Now, let's take that to web design.  That's where I come in, because now I'm the professional, I've worked with lots of companies, I've developed lots of websites, I've seen what works, I've seen what doesn't work, and sometimes I want to be that person.  Sometimes all it takes is that one person to just tip over the edge and get you to be an expert in no time.


Wix, I'm talking to you.  I want to be a Wix Ambassador because I want to be that guy.  I want to be the one who's there to give you those tips and tricks and to walk you through.  Because I know that if you can walk through the steps of making a successful and effective website, you are going to be empowered, because not only can you do a website for yourself, but now you can make a website for everyone you love.
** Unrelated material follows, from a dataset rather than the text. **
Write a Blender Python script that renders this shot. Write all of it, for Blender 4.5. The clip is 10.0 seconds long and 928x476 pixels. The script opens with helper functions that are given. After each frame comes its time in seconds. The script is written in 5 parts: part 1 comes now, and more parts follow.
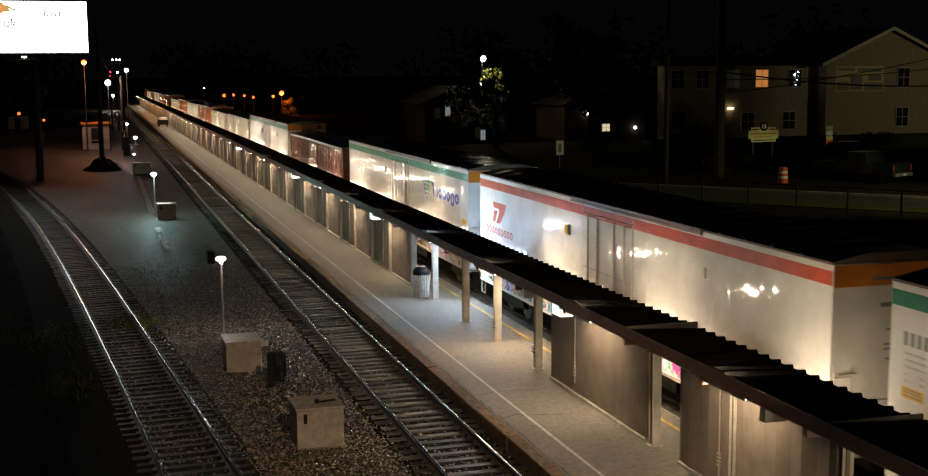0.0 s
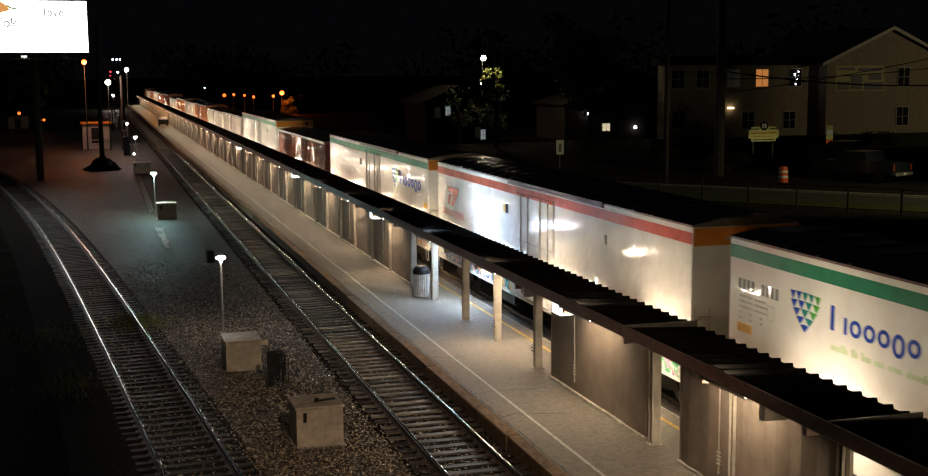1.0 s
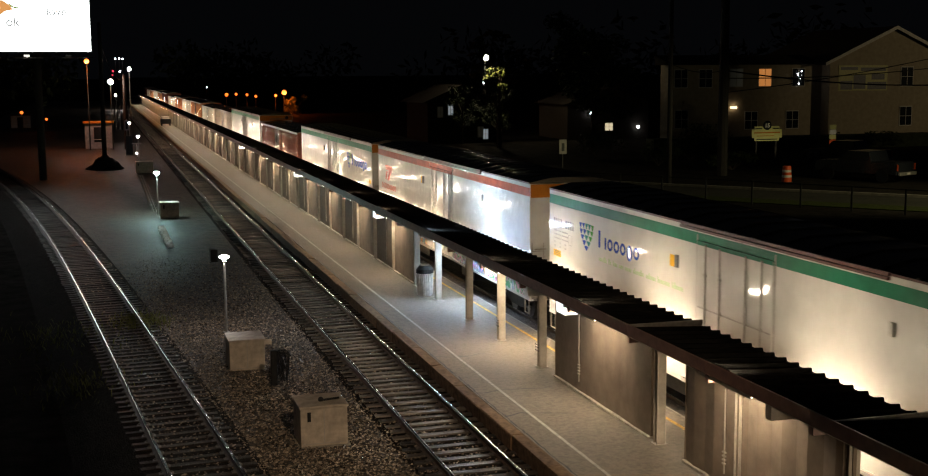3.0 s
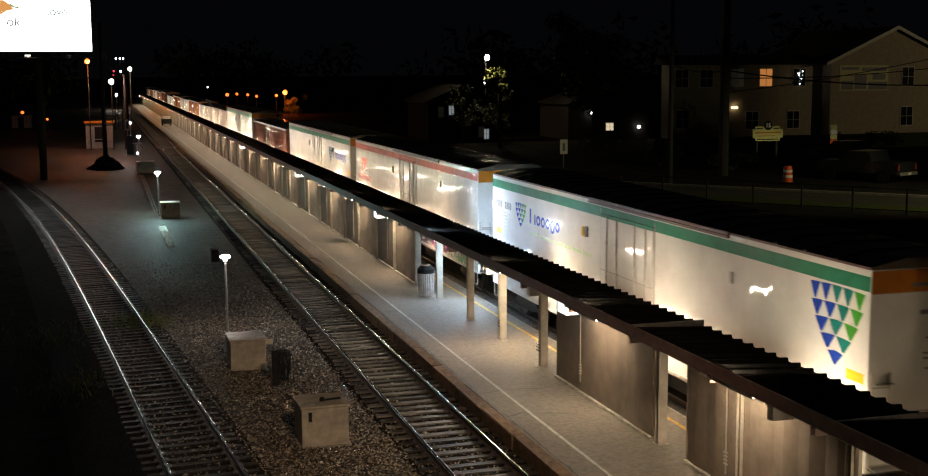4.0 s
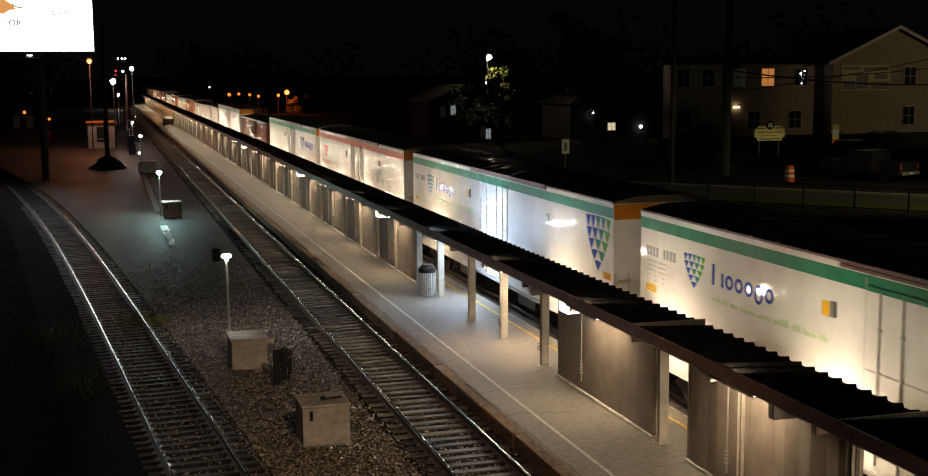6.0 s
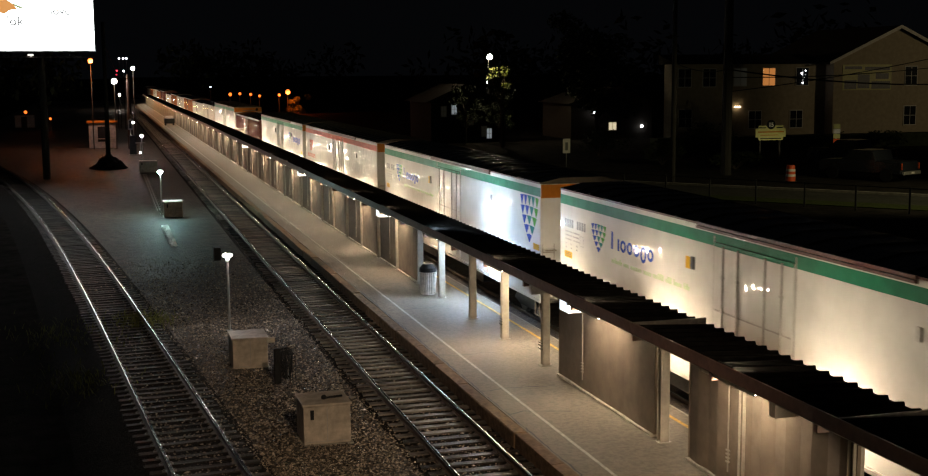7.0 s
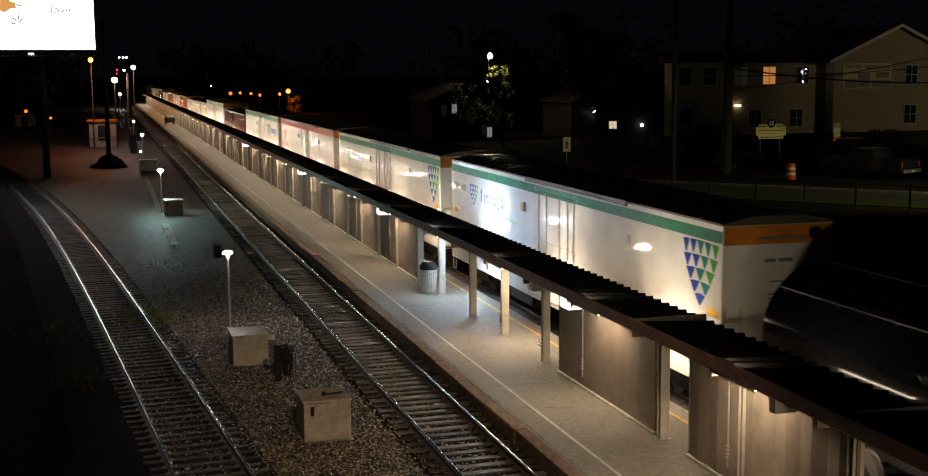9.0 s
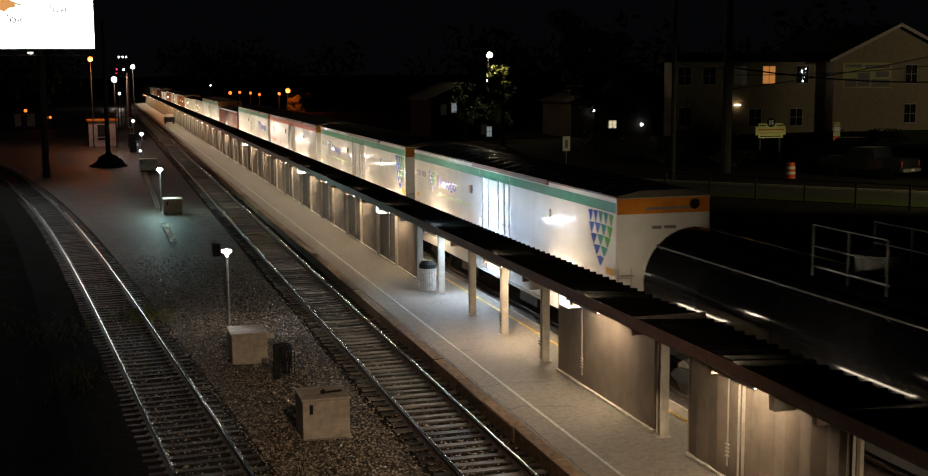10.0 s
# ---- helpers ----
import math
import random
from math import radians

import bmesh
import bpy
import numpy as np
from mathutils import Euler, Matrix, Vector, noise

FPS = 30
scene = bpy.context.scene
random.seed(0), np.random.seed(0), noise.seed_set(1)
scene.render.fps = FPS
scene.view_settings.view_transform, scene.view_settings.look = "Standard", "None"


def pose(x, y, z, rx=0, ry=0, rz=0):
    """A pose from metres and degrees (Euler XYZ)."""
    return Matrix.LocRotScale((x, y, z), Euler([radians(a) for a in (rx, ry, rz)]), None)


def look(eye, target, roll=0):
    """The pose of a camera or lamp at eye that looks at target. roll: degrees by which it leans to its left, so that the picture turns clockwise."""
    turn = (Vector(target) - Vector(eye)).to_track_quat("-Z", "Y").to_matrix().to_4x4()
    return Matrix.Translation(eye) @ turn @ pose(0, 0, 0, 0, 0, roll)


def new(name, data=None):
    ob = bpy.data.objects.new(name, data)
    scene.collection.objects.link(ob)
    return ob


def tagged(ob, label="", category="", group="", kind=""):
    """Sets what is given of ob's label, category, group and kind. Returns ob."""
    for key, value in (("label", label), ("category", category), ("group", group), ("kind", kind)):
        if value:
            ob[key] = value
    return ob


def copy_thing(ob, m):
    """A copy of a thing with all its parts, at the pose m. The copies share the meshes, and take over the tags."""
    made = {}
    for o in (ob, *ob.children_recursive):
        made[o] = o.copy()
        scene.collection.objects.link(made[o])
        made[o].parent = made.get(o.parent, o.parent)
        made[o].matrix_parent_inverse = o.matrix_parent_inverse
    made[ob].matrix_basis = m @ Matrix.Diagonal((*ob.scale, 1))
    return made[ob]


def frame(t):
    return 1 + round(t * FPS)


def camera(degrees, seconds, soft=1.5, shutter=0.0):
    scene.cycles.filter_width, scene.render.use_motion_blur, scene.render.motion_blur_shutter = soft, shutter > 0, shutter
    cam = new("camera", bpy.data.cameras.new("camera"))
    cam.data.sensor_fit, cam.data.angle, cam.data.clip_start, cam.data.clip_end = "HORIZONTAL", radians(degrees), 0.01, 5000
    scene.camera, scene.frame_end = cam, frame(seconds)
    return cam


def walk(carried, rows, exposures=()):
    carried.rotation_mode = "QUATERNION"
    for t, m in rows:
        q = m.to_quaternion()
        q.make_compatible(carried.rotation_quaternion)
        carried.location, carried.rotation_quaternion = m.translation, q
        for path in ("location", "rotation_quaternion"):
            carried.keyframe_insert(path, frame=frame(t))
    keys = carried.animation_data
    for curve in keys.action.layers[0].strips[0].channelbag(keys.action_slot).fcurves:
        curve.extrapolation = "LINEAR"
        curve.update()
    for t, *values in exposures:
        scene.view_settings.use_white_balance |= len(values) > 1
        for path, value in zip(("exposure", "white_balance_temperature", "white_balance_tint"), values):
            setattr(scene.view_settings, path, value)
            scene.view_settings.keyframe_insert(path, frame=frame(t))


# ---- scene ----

You know, I had the opportunity to make a website for my daughter's private school.  I got to do a website for the local church I was attending and other community projects.  And hey, they need a website.  Girl Scouts; they wanted a website to sell cookies.  I can do that.  But it's because I really had those people in my life that gave me those extra tips and tricks.  I want to be that for Riverside.  I want to be that for anyone globally.  That's why I have this webinar coming up the next couple of weeks.  I really want to be there for people.  Because if I can help you, then I know that's going to empower you.  And, to me, I'm just paying it forward because someone helped me.


So hey, Wix, let me be an ambassador.  Let me be that person who helps people develop websites but also tell their individual story, because that's what a good website does.


All right?  So that's just a quick little message; my application to Wix.  Thanks -- thanks, you guys, for tuning in.